● Set problem:
Reproduce the listing exactly and skip over any pictures.

● Given data:
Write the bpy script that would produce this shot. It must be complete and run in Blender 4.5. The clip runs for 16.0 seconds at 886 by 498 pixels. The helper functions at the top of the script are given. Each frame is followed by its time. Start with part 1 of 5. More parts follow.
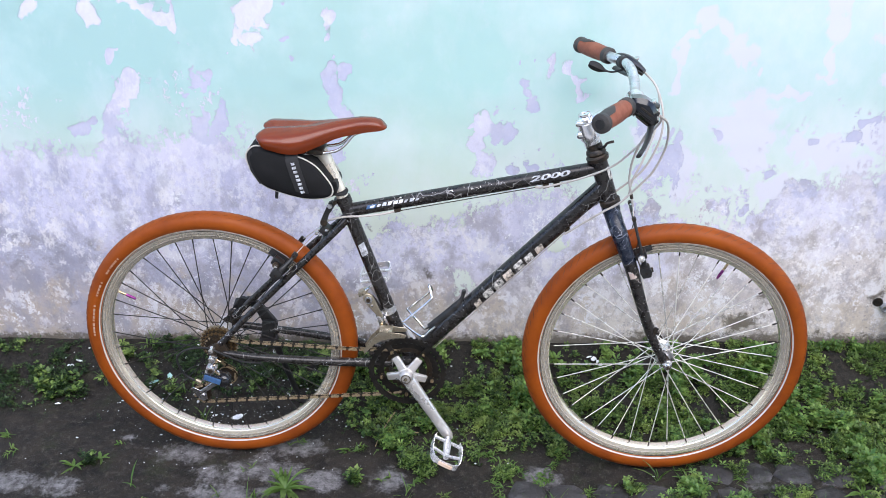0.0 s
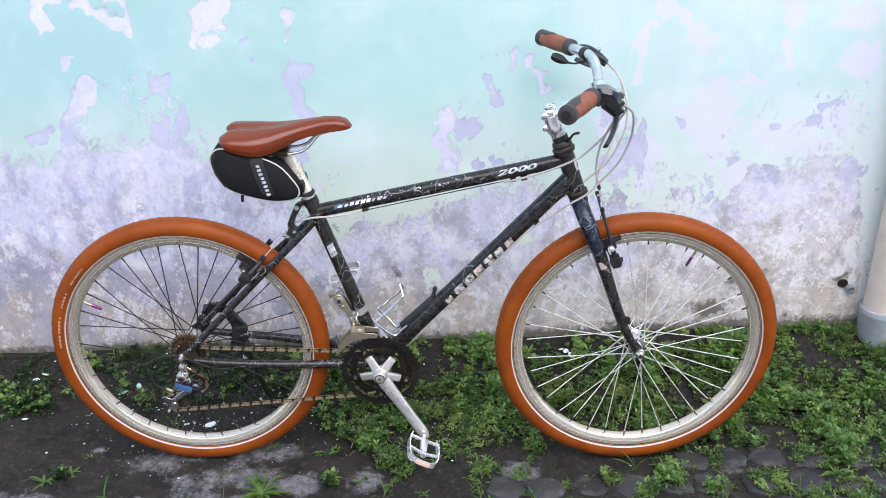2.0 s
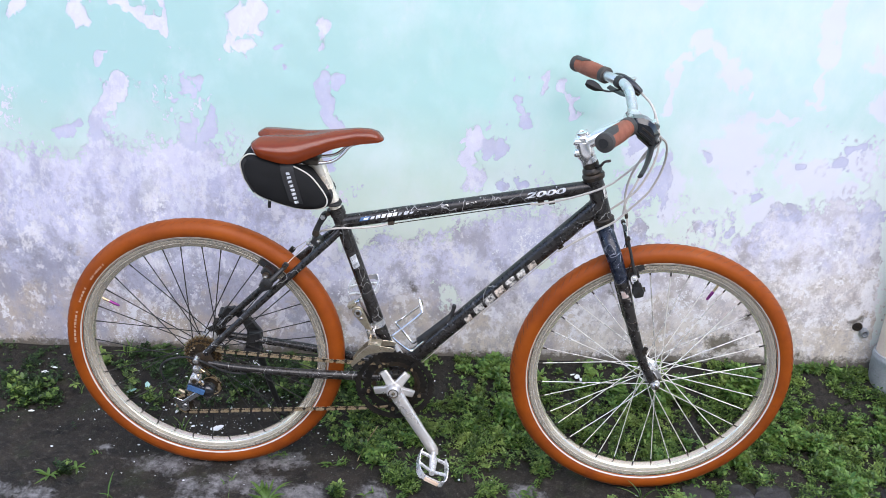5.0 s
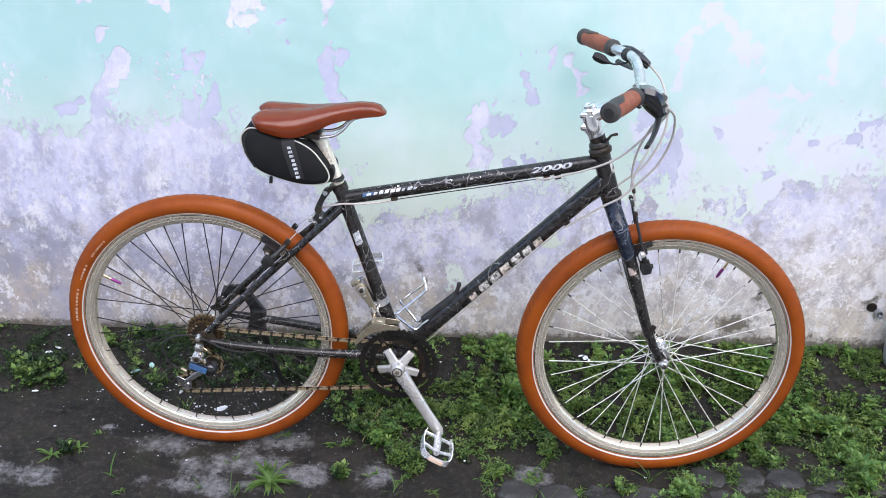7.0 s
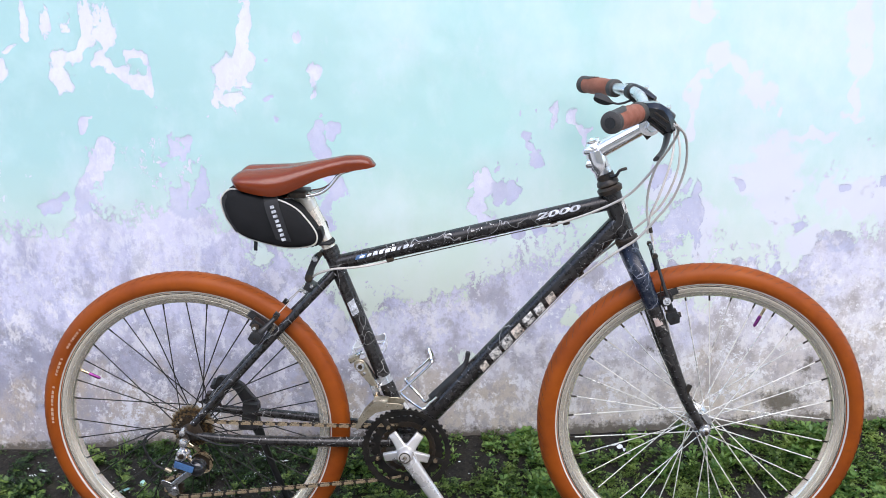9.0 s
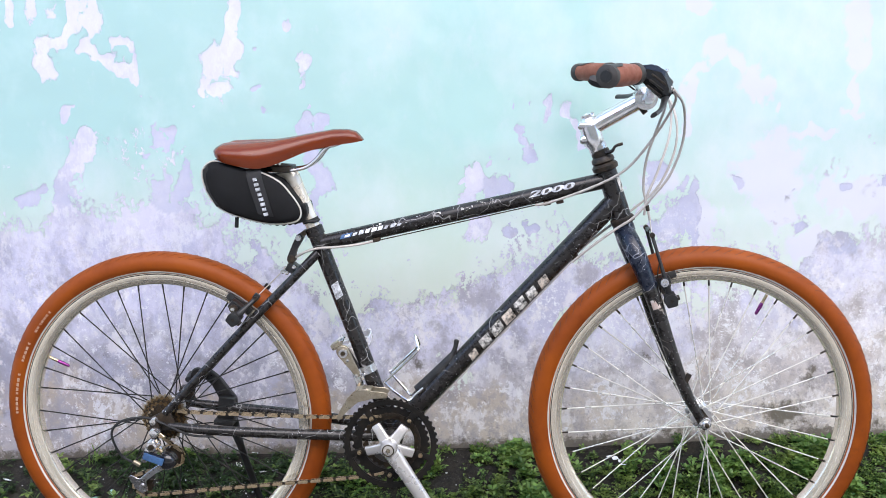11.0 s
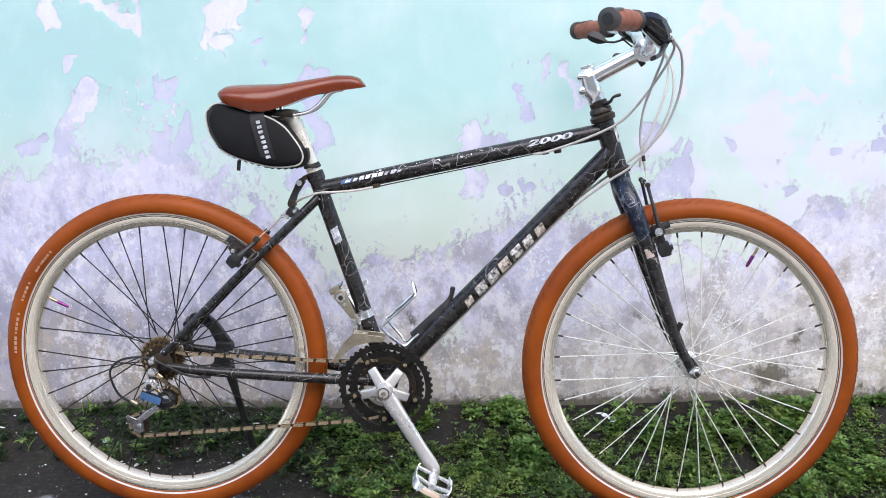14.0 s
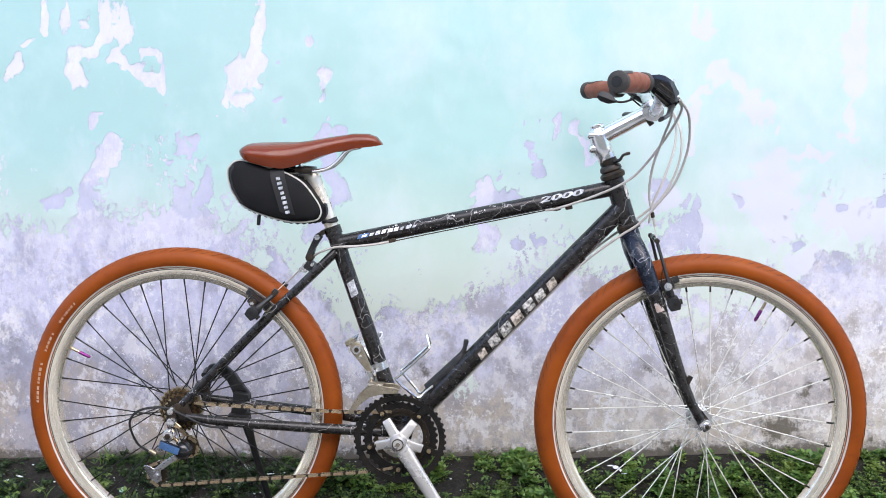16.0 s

● Task output:
Write the bpy script that would produce this shot. It must be complete and run in Blender 4.5. The clip runs for 16.0 seconds at 886 by 498 pixels. The helper functions at the top of the script are given. Each frame is followed by its time. Start with part 1 of 5. More parts follow.
0.0 s
2.0 s
5.0 s
7.0 s
9.0 s
11.0 s
14.0 s
16.0 s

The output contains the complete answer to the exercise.